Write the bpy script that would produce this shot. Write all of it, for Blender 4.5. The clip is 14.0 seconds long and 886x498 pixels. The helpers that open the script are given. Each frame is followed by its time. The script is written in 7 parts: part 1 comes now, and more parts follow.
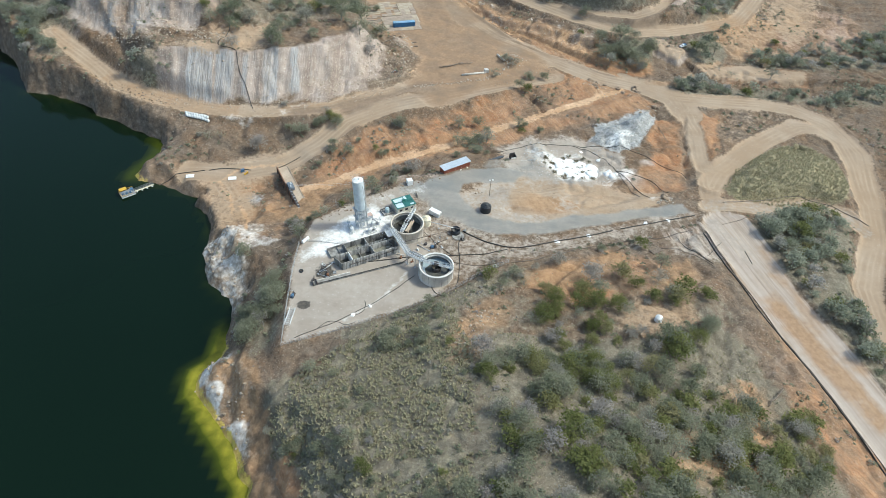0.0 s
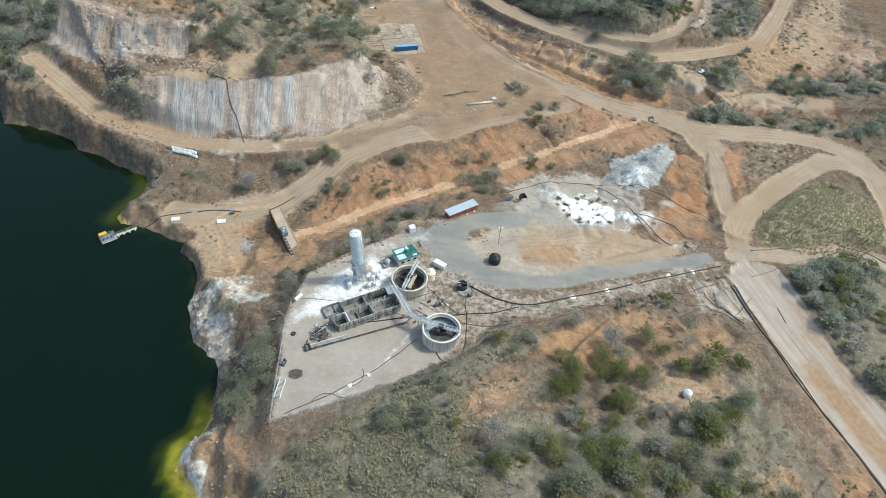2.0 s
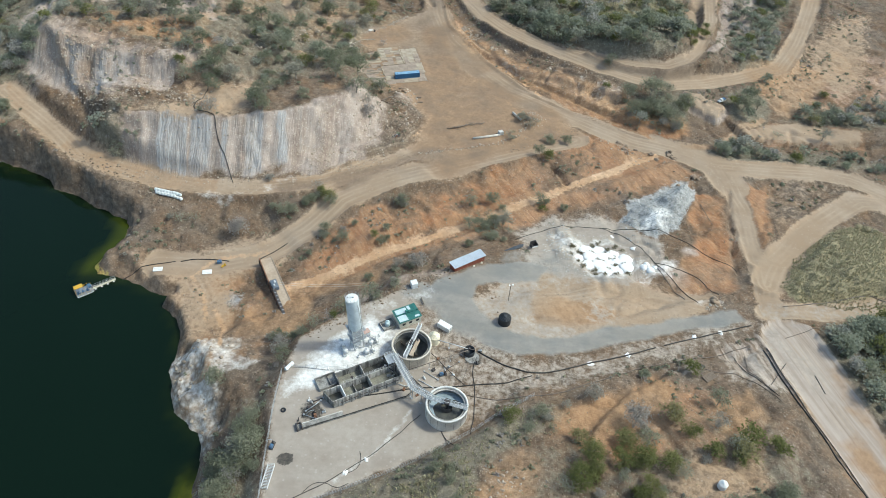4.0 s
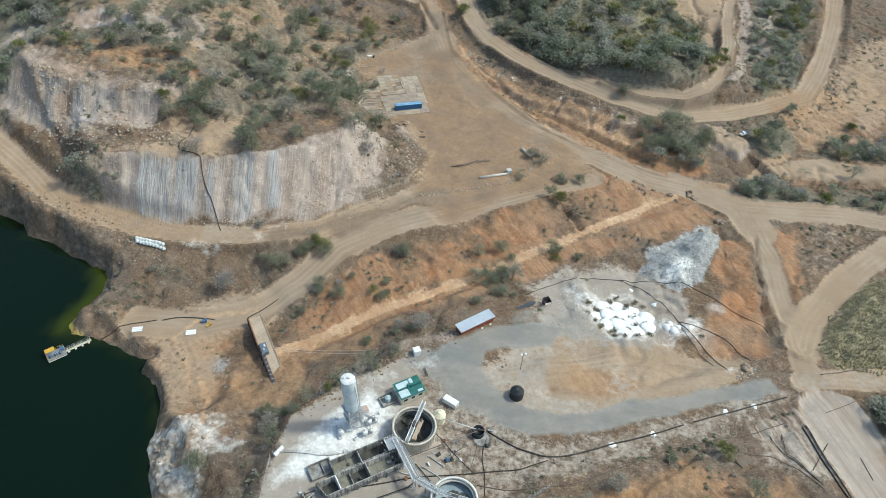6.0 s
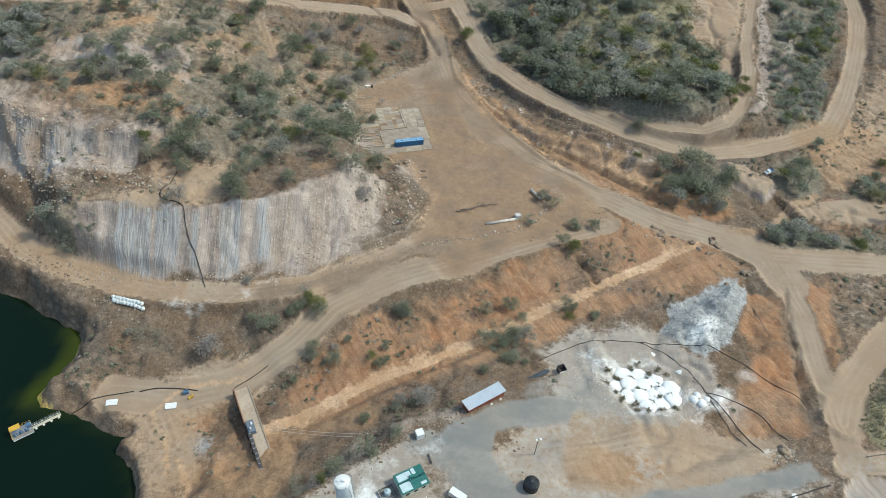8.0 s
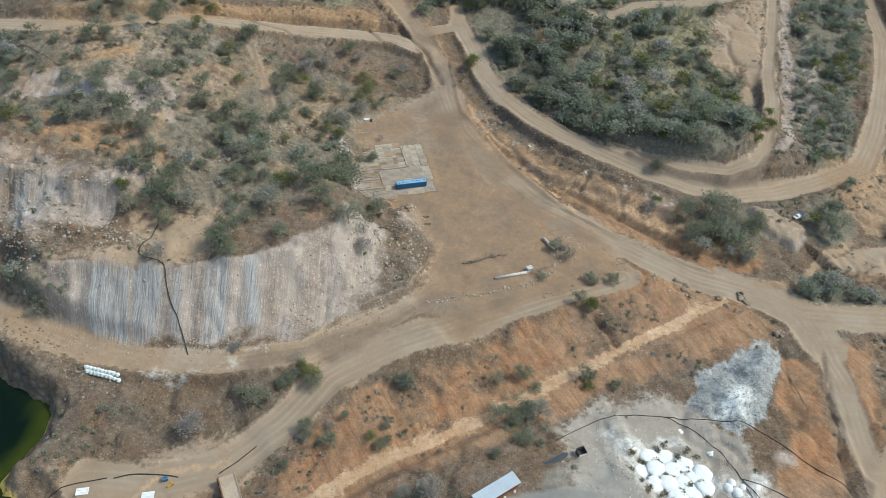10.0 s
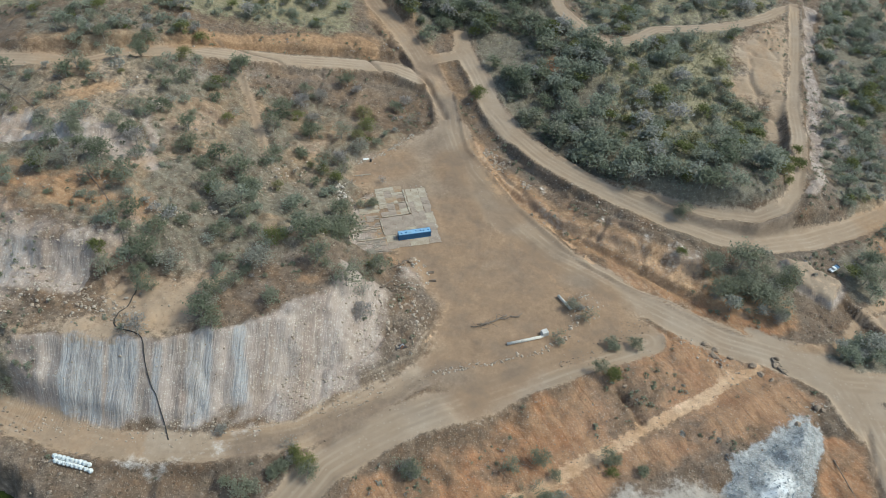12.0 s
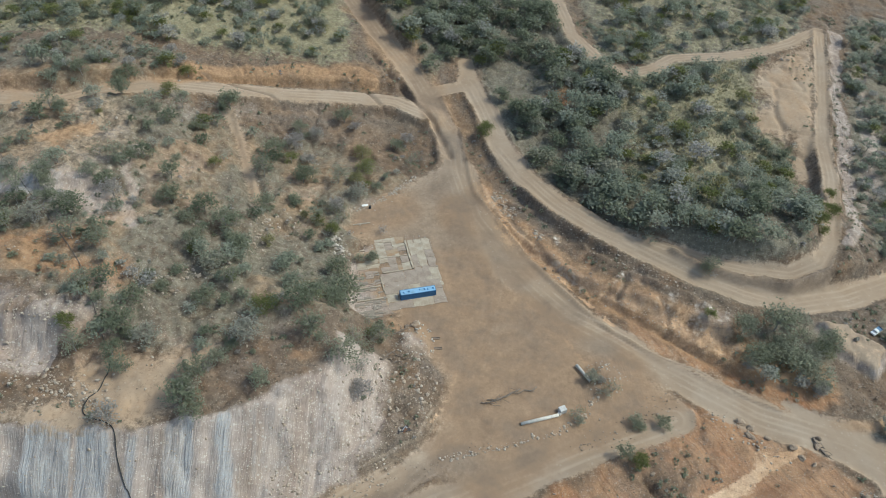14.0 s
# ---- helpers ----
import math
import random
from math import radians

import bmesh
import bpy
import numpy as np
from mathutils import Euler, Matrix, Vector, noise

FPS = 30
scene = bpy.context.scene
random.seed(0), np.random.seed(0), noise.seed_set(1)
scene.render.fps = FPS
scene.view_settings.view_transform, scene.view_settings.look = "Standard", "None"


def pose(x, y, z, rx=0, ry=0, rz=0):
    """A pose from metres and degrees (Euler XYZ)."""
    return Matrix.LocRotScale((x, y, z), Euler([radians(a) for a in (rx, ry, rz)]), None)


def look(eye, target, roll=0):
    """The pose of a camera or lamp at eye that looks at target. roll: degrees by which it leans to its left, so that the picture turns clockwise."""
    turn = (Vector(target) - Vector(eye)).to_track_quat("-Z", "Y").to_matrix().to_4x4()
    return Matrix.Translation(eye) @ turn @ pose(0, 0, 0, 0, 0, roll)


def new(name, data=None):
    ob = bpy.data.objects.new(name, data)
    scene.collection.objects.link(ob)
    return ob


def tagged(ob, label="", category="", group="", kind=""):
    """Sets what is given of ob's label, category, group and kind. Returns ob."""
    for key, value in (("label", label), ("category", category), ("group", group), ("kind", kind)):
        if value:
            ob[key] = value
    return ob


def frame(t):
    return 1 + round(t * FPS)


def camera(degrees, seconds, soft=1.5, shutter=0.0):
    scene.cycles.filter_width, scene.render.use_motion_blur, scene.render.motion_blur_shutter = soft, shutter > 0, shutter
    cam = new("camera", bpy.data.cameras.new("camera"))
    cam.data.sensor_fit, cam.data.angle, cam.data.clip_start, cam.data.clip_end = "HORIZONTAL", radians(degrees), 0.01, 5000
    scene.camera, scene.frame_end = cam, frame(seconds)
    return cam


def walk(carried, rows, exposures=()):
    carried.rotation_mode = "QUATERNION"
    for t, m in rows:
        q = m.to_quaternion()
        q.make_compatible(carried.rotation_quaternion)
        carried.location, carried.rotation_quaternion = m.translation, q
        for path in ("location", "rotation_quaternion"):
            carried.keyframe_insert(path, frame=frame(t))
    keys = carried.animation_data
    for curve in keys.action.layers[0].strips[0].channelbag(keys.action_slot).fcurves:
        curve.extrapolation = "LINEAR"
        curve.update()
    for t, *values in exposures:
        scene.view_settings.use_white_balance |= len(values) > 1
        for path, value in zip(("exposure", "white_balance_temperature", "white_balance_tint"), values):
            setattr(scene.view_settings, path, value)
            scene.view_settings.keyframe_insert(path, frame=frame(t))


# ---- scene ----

--

* WHAT YOU HAVE TO DO *
Print the complete listing exactly, apart from any pictures.

* FULL ANSWER *
Write the bpy script that would produce this shot. Write all of it, for Blender 4.5. The clip is 14.0 seconds long and 886x498 pixels. The helpers that open the script are given. Each frame is followed by its time. The script is written in 7 parts: part 1 comes now, and more parts follow.
0.0 s
2.0 s
4.0 s
6.0 s
8.0 s
10.0 s
12.0 s
14.0 s
# ---- helpers ----
import math
import random
from math import radians

import bmesh
import bpy
import numpy as np
from mathutils import Euler, Matrix, Vector, noise

FPS = 30
scene = bpy.context.scene
random.seed(0), np.random.seed(0), noise.seed_set(1)
scene.render.fps = FPS
scene.view_settings.view_transform, scene.view_settings.look = "Standard", "None"


def pose(x, y, z, rx=0, ry=0, rz=0):
    """A pose from metres and degrees (Euler XYZ)."""
    return Matrix.LocRotScale((x, y, z), Euler([radians(a) for a in (rx, ry, rz)]), None)


def look(eye, target, roll=0):
    """The pose of a camera or lamp at eye that looks at target. roll: degrees by which it leans to its left, so that the picture turns clockwise."""
    turn = (Vector(target) - Vector(eye)).to_track_quat("-Z", "Y").to_matrix().to_4x4()
    return Matrix.Translation(eye) @ turn @ pose(0, 0, 0, 0, 0, roll)


def new(name, data=None):
    ob = bpy.data.objects.new(name, data)
    scene.collection.objects.link(ob)
    return ob


def tagged(ob, label="", category="", group="", kind=""):
    """Sets what is given of ob's label, category, group and kind. Returns ob."""
    for key, value in (("label", label), ("category", category), ("group", group), ("kind", kind)):
        if value:
            ob[key] = value
    return ob


def frame(t):
    return 1 + round(t * FPS)


def camera(degrees, seconds, soft=1.5, shutter=0.0):
    scene.cycles.filter_width, scene.render.use_motion_blur, scene.render.motion_blur_shutter = soft, shutter > 0, shutter
    cam = new("camera", bpy.data.cameras.new("camera"))
    cam.data.sensor_fit, cam.data.angle, cam.data.clip_start, cam.data.clip_end = "HORIZONTAL", radians(degrees), 0.01, 5000
    scene.camera, scene.frame_end = cam, frame(seconds)
    return cam


def walk(carried, rows, exposures=()):
    carried.rotation_mode = "QUATERNION"
    for t, m in rows:
        q = m.to_quaternion()
        q.make_compatible(carried.rotation_quaternion)
        carried.location, carried.rotation_quaternion = m.translation, q
        for path in ("location", "rotation_quaternion"):
            carried.keyframe_insert(path, frame=frame(t))
    keys = carried.animation_data
    for curve in keys.action.layers[0].strips[0].channelbag(keys.action_slot).fcurves:
        curve.extrapolation = "LINEAR"
        curve.update()
    for t, *values in exposures:
        scene.view_settings.use_white_balance |= len(values) > 1
        for path, value in zip(("exposure", "white_balance_temperature", "white_balance_tint"), values):
            setattr(scene.view_settings, path, value)
            scene.view_settings.keyframe_insert(path, frame=frame(t))


# ---- scene ----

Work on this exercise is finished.